#### Exercise aim:
Pick out every line in the data below that holds "with".

#### Recorded information:
◆ ◆ ◆ ◆
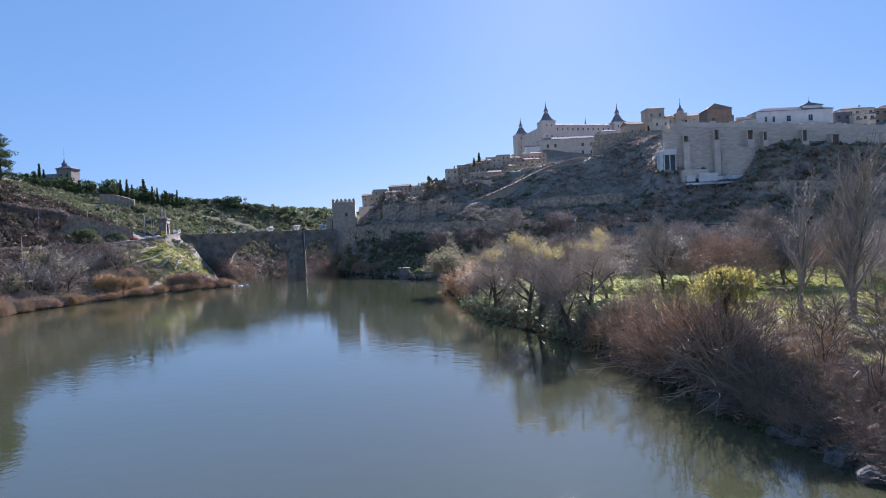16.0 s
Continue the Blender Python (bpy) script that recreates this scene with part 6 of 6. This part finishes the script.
scrub("lawn_tufts", "darker leafy tufts on the park lawn", scatter(2600, 18, (47, 120, 24, 140), lambda x, y, z: (z > 2.4) & (z < 6) & (value_noise(x / 6, y / 6, 19) > 0.0)), 19, 0.38, GRASS_DRY, 12, 0.4)
scrub("dry_grass", "dry straw-coloured grass patches on the near lawn", scatter(2600, 61, (46, 110, 24, 100), lambda x, y, z: (z > 1.8) & (z < 6) & (value_noise(x / 7, y / 7, 62) > -0.05)), 63, 0.34, LEAF_BROWN, 12, 0.3)
scrub("left_weeds", "dry weeds on the grassy river terrace", scatter(1600, 10, (-124, -98, 130, 262), lambda x, y, z: (z > 0.5) & (z < 14)), 11, 0.45, SCRUB_BROWN)


def reeds(name, label, spots, seed, tall, mat):
    """Leaning dry stalks with blades, as one mass."""
    r = np.random.RandomState(seed)
    n = len(spots)
    h = tall * r.uniform(0.6, 1.1, (n, 1)) * (1.0 + 1.1 * value_noise(spots[:, 0] / 3.3, spots[:, 1] / 3.3, 5))[:, None]
    lean = np.c_[r.normal(0, 0.22, n), r.normal(0, 0.22, n), np.ones(n)]
    lean /= np.linalg.norm(lean, axis=1)[:, None]
    side = np.c_[r.normal(size=n), r.normal(size=n), np.zeros(n)]
    side /= np.linalg.norm(side, axis=1)[:, None]
    c, u, w = [spots + lean * h * 0.5], [lean * h * 0.5], [side * 0.022]
    for k in range(4):
        f = r.uniform(0.25, 0.95, (n, 1))
        d = np.c_[r.normal(0, 0.7, n), r.normal(0, 0.7, n), r.uniform(0.0, 0.9, n)]
        d /= np.linalg.norm(d, axis=1)[:, None]
        L = h * r.uniform(0.08, 0.17, (n, 1))
        c.append(spots + lean * h * f + d * L)
        u.append(d * L)
        w.append(np.cross(d, lean) * 0.035)
    return thing(name, label, "reeds", kind="stuff", mesh=quads(name, np.concatenate(c), np.concatenate(u), np.concatenate(w), mat))


def on_bank(y0, y1, near, far):
    return lambda x, y, z: (z > -0.1) & (y > y0) & (y < y1) & (line_distance(x, y, RIGHT_SHORE) < far) & (line_distance(x, y, RIGHT_SHORE) > near)


rs = scatter(16000, 21, (20, 60, 30, 112), on_bank(54, 90, 0.0, 8.0))
rs = rs[value_noise(rs[:, 0] / 4.5, rs[:, 1] / 4.5, 77) > 0.02]
reeds("reed_bed", "tall russet dry reeds on the river bank", rs, 22, 3.4, REED)
rs2 = scatter(20000, 23, (8, 45, 140, 232), on_bank(148, 226, 0.5, 8.0))
reeds("reed_bed", "tall pale dry reeds on the point of the bank", rs2, 24, 4.4, REED)


lr = scatter(26000, 27, (-125, -66, 120, 275), lambda x, y, z: (z > -0.1) & (line_distance(x, y, LEFT_SHORE) < 4.5) & (value_noise(x / 6, y / 6, 12) > -0.3))
reeds("reed_bed", "low golden-brown dry reeds along the terrace shore", lr, 28, 2.0, REED)


def plumes(spots, seed, tall, part_of):
    r = np.random.RandomState(seed)
    tops = spots + np.c_[r.normal(0, 0.4, len(spots)), r.normal(0, 0.4, len(spots)), tall * r.uniform(0.8, 1.1, len(spots))]
    c = np.repeat(tops, 8, 0) + r.normal(size=(len(tops) * 8, 3)) * [0.10, 0.10, 0.28]
    return thing("reed_plumes", part_of, "reeds", kind="stuff", mesh=leaf_mesh("reed_plumes", c, 0.10, PLUME, seed))


plumes(rs[::45], 25, 3.7, "pale feathery plumes above the reed bed")
plumes(rs2[::7], 26, 4.5, "pale feathery plumes on the bank's point")


r_ = random.Random(77)
for k in range(8):
    px_, py_ = 64.5 + 5.0 * r_.random(), 119 + 9 * r_.random()
    tuft = thing("pampas_tuft", "pampas tuft with white feathery plumes at the lawn's edge", "grass", px_, py_, ground_at(px_, py_), 40 * k, "pampas tufts")
    nr_ = np.random.RandomState(400 + k)
    stalks_ = [(0, 0, -0.1, 0.35 * math.cos(a_ * 2.1), 0.35 * math.sin(a_ * 2.1), 1.5 + 0.25 * (a_ % 3), 0.02, 0.012) for a_ in range(3)]
    part("stalk", prisms("stalk", stalks_, REED), None, tuft)
    ends_ = np.array([q_[3:6] for q_ in stalks_])
    part("plume", leaf_mesh("plume", np.repeat(ends_, 26, 0) + nr_.normal(size=(78, 3)) * [0.09, 0.09, 0.26], 0.07, PLUME, 410 + k), None, tuft, "white feathery plume")


# boulders along the right shore
def boulder(seed, fine=2, rough=0.18):
    r = random.Random(seed)
    bm = bmesh.new()
    bmesh.ops.create_icosphere(bm, subdivisions=fine, radius=1.0)
    for v in bm.verts:
        k = 1 + 0.55 * noise.noise(v.co * 1.1 + Vector((seed * 3.1, 0, 0))) + rough * noise.noise(v.co * 3.3 + Vector((0, seed * 1.7, 0))) + rough * 0.6 * noise.noise(v.co * 7.1)
        v.co = Vector((v.co.x * k * 1.25, v.co.y * k, v.co.z * k * 0.8))
        v.co.z = min(v.co.z, 0.62 + 0.1 * v.co.x)
    me = bpy.data.meshes.new("boulder")
    bm.to_mesh(me)
    bm.free()
    me.materials.append(ROCK)
    return me


BOULDERS = [boulder(k) for k in range(7)]
SPIT_STONES = [boulder(k + 40) for k in range(5)]
PALE_ROCK = material("pale_river_stone", (0.28, 0.265, 0.24), (0.48, 0.455, 0.415), 1.2, 0.85, 0.5, each=0.2)
for me_ in SPIT_STONES:
    me_.materials[0] = PALE_ROCK
OUTCROPS = [boulder(k + 20, 3, 0.5) for k in range(7)]
CRAG = material("brown_crag_rock", (0.15, 0.125, 0.10), (0.33, 0.28, 0.23), 0.8, 0.95, 0.9, each=0.2)
for me_ in OUTCROPS:
    me_.materials[0] = CRAG
line_r = spaced([p for p in RIGHT_SHORE if -5 < p[1] < 90], 1.15)
for k, (x, y) in enumerate(line_r[(line_r[:, 1] > 33)]):
    if value_noise(np.array([x / 5.0]), np.array([y / 5.0]), 95)[0] < -0.12:
        continue
    for j in range(2 if 34 < y < 62 else 1 if k % 2 else 0):
        bx_, by_ = x - 0.2 + j * 1.1 + r_.uniform(-0.4, 0.5), y + r_.uniform(-0.5, 0.5)
        s_ = (r_.uniform(0.3, 0.85) if r_.random() < 0.75 else r_.uniform(0.7, 0.95)) * (1 if y < 62 else 0.6)
        b_ = thing("boulder", "angular grey riprap boulder at the water's edge", "boulder", group="riprap boulders", mesh=BOULDERS[(k * 3 + j) % 7])
        b_.matrix_world = pose(bx_, by_, max(-0.15, ground_at(bx_, by_)) + s_ * 0.2, r_.uniform(-20, 20), r_.uniform(-20, 20), r_.uniform(0, 360)) @ Matrix.Diagonal((s_, s_, s_, 1))
for k in range(26):
    f_ = k / 25
    bx_, by_ = -68.5 - 27 * f_ + r_.uniform(-1, 1), 261.5 + 4 * f_ + r_.uniform(-2.2, 2.2)
    s_ = r_.uniform(0.4, 1.1)
    b_ = thing("boulder", "pale flat stone on the low spit of the bank", "boulder", group="spit stones", mesh=SPIT_STONES[k % 5])
    b_.matrix_world = pose(bx_, by_, max(0, ground_at(bx_, by_)) + 0.1, 0, 0, r_.uniform(0, 360)) @ Matrix.Diagonal((s_ * 1.3, s_, s_ * 0.7, 1))

# rock outcrops on both hillsides
for k in range(90):
    if k < 62:
        ox, oy = r_.uniform(100, 124), r_.uniform(322, 415)
        if k > 34:
            ox, oy = r_.uniform(-30, 110), r_.uniform(322, 400)
    else:
        ox, oy = r_.uniform(-178, -160), r_.uniform(225, 258)
    s_ = r_.uniform(0.9, 2.6) if k < 62 else r_.uniform(0.7, 1.8)
    b_ = thing("rock_outcrop", "weathered brown rock outcrop on the steep hillside", "rock", group="rock outcrops", mesh=OUTCROPS[k % 7])
    b_.matrix_world = pose(ox, oy, ground_at(ox, oy) - s_ * 0.15, r_.uniform(-25, 25), r_.uniform(-25, 25), r_.uniform(0, 360)) @ Matrix.Diagonal((s_ * 1.2, s_, s_ * 0.9, 1))
for k in range(70):
    ox, oy = r_.uniform(-290, -105), r_.uniform(400, 545)
    s_ = r_.uniform(0.7, 2.0)
    b_ = thing("rock_outcrop", "pale rock showing between the scrub of the far slope", "rock", group="far rock outcrops", mesh=OUTCROPS[k % 7])
    b_.matrix_world = pose(ox, oy, ground_at(ox, oy), r_.uniform(-25, 25), r_.uniform(-25, 25), r_.uniform(0, 360)) @ Matrix.Diagonal((s_ * 1.6, s_, s_ * 0.8, 1))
◆ ◆ ◆ ◆
#### Output below:
Continue the Blender Python (bpy) script that recreates this scene with part 6 of 6. This part finishes the script.
    """Leaning dry stalks with blades, as one mass."""
    tuft = thing("pampas_tuft", "pampas tuft with white feathery plumes at the lawn's edge", "grass", px_, py_, ground_at(px_, py_), 40 * k, "pampas tufts")